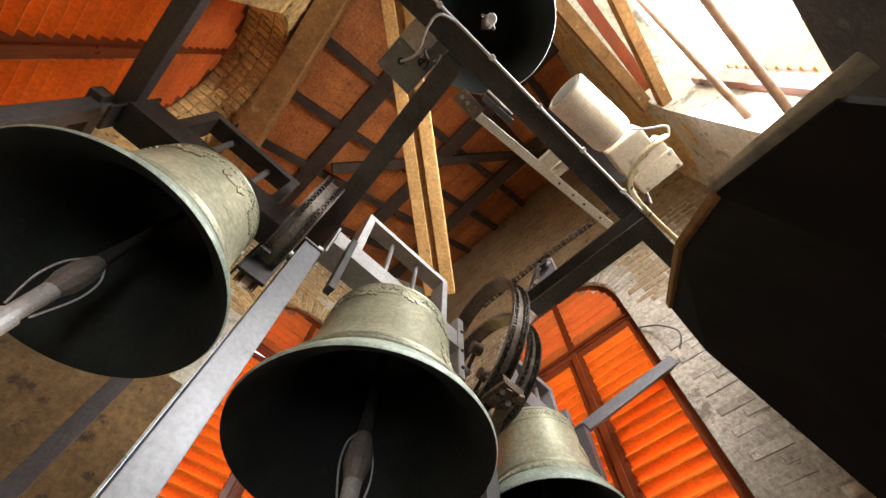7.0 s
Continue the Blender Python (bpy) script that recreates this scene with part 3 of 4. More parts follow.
# square steel columns with a lip
def column(x0, x1, y0, y1, z0, z1, label, material=STEEL):
    t = thing("column", label, "steel column", "columns of the bell frame", at=((x0 + x1) / 2, (y0 + y1) / 2, z0))
    w, d, h = x1 - x0, y1 - y0, z1 - z0
    part("front_plate", boxes(((-w / 2, -d / 2, 0), (w / 2, -d / 2 + 0.009, h)), bevel=0.003), material, t)
    part("side_plate", boxes(((-w / 2, -d / 2 + 0.009, 0), (-w / 2 + 0.009, d / 2, h)), bevel=0.003), material, t)
    part("side_plate", boxes(((w / 2 - 0.009, -d / 2 + 0.009, 0), (w / 2, d / 2, h)), bevel=0.003), material, t)
    part("cap_plate", boxes(((-w / 2 - 0.01, -d / 2 - 0.01, h), (w / 2 + 0.01, d / 2 + 0.01, h + 0.012)), bevel=0.003), material, t)
    return t


column(-0.053, 0.036, FY - 0.005, FY + 0.07, 0.18, 2.17, "tall grey painted steel column beside the large bell")
column(1.085, 1.165, FY - 0.005, FY + 0.06, 0.236, 2.10, "dull grey painted steel column on the floor beam", MIDSTEEL)
column(1.44, 1.56, 1.62, 1.74, 0.303, 2.5, "dark steel column in the second row", DARKSTEEL)
column(2.03, 2.10, 1.15, 1.22, 0.25, 2.46, "slim dull grey steel column by the brick wall", MIDSTEEL)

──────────

■ What you should do ■
Write out the material above once more, exactly as it reads, with no pictures.

■ Exercise response ■
7.0 s
Continue the Blender Python (bpy) script that recreates this scene with part 3 of 4. More parts follow.
# square steel columns with a lip
def column(x0, x1, y0, y1, z0, z1, label, material=STEEL):
    t = thing("column", label, "steel column", "columns of the bell frame", at=((x0 + x1) / 2, (y0 + y1) / 2, z0))
    w, d, h = x1 - x0, y1 - y0, z1 - z0
    part("front_plate", boxes(((-w / 2, -d / 2, 0), (w / 2, -d / 2 + 0.009, h)), bevel=0.003), material, t)
    part("side_plate", boxes(((-w / 2, -d / 2 + 0.009, 0), (-w / 2 + 0.009, d / 2, h)), bevel=0.003), material, t)
    part("side_plate", boxes(((w / 2 - 0.009, -d / 2 + 0.009, 0), (w / 2, d / 2, h)), bevel=0.003), material, t)
    part("cap_plate", boxes(((-w / 2 - 0.01, -d / 2 - 0.01, h), (w / 2 + 0.01, d / 2 + 0.01, h + 0.012)), bevel=0.003), material, t)
    return t


column(-0.053, 0.036, FY - 0.005, FY + 0.07, 0.18, 2.17, "tall grey painted steel column beside the large bell")
column(1.085, 1.165, FY - 0.005, FY + 0.06, 0.236, 2.10, "dull grey painted steel column on the floor beam", MIDSTEEL)
column(1.44, 1.56, 1.62, 1.74, 0.303, 2.5, "dark steel column in the second row", DARKSTEEL)
column(2.03, 2.10, 1.15, 1.22, 0.25, 2.46, "slim dull grey steel column by the brick wall", MIDSTEEL)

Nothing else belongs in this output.